Alex Pietrangelo Vegas Golden Knights
Alex Pietrangelo, Vegas Golden Knights (Amy Irvin / The Hockey Writers)

The Golden Knights have star power in their forward and defensive units but learned last year that depth is vital to success. Last season, the roster was riddled with injuries, and the long absences of their elite players particularly left them in shambles as they missed the playoffs for the first time in team history. This year, the Golden Knights not only found depth players but have seen them contribute in every facet of the game.

Michael Amadio, who was claimed off waivers last year, scored 16 goals and 11 assists this season and scored the game-winning goal in double overtime of Game 3, allowing the Golden Knights to beat the Jets 5-4 and take a 2-1 series lead. Twelve skaters scored ten goals or more, allowing the Golden Knights to consistently play multiple potent forward lines. Defensively, Brayden McNabb, Shea Theodore, and Alec Martinez have rounded out the unit to give the Golden Knights multiple great pairings.

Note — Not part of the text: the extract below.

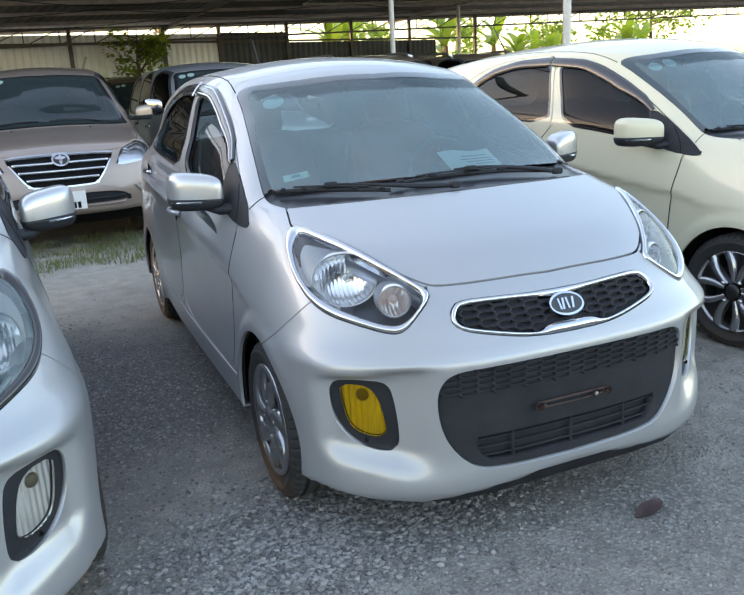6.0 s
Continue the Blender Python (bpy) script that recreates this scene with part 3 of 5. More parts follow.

The Golden Knights reached the Stanley Cup Final in 2018, their inaugural season in the NHL, with a roster built on depth. While the team is now carried by star players, contributions from the entire roster have been an integral part of their success.

A Balanced Roster

Under former head coach Pete DeBoer, the Golden Knights were an offensive-minded team. They had great defenses, including the 2020-21 one that allowed a league-low 2.18 goals per game with the help of Vezina Trophy-winning goaltender Marc-Andre Fleury. However, on the offensive end of the ice, and the team always played a faster, more aggressive style than their opponents.

Pete DeBoer Vegas Golden Knights
Pete DeBoer, former head coach of the Vegas Golden Knights (Amy Irvin / The Hockey Writers)

Last year, the offensive emphasis was part of the team’s downfall as the Golden Knights stumbled and missed the playoffs. The defense allowed 3.08 goals per game in the second half of the season, and the struggles resulted in DeBoer’s firing in the offseason.

With a new head coach behind the bench after Bruce Cassidy was hired, the Golden Knights play a more balanced style. While they don’t have a top-10 offense or defense, they are reliable on both ends of the ice and proved throughout the season they can win in a variety of ways. The Golden Knights have won 6-5 high-octane offensive games while also winning the 2-1 low-scoring defensive battles. Ultimately, the balance allowed them to secure the best record in the Western Conference as they could adapt to any opponent that they faced.

Bruce Cassidy Vegas Golden Knights
Bruce Cassidy, Head Coach of the Vegas Golden Knights (Amy Irvin / The Hockey Writers)

One of the important attributes of a Stanley Cup team is the ability to win in a multitude of ways. When the game speeds up, slows down, gets physical, or chaotic, great teams can adapt and win that type of game. The Golden Knights proved throughout the season that they could do that, and after advancing to the Second Round, they hope their adaptability can carry them to the Cup.

What Can Lead to the Golden Knights’ Elimination

As a star-led team, the Golden Knights have been the team to beat in the Western Conference. However, they are one injury away from falling apart. The depth has stepped up, but they are held together by four or five players. If Stone, who dealt with injuries all season, suffers another setback or if one of the elite players has a disappointing series, the Golden Knights will likely be eliminated.

The Golden Knights can also run into issues if they face a team that can dictate how the series is played out. The Jets were an average team in the second half of the season and barely made the playoffs as a wild card team, making them an easy team to defeat. The Golden Knights will face the Edmonton Oilers or the Los Angeles Kings in the Second Round, two teams with great offenses that can dare them to win multiple high-scoring games.

The Golden Knights have been tested all season and never fell into a slump. However, the next round will determine if they are contenders or a team that took advantage of a weak schedule all season.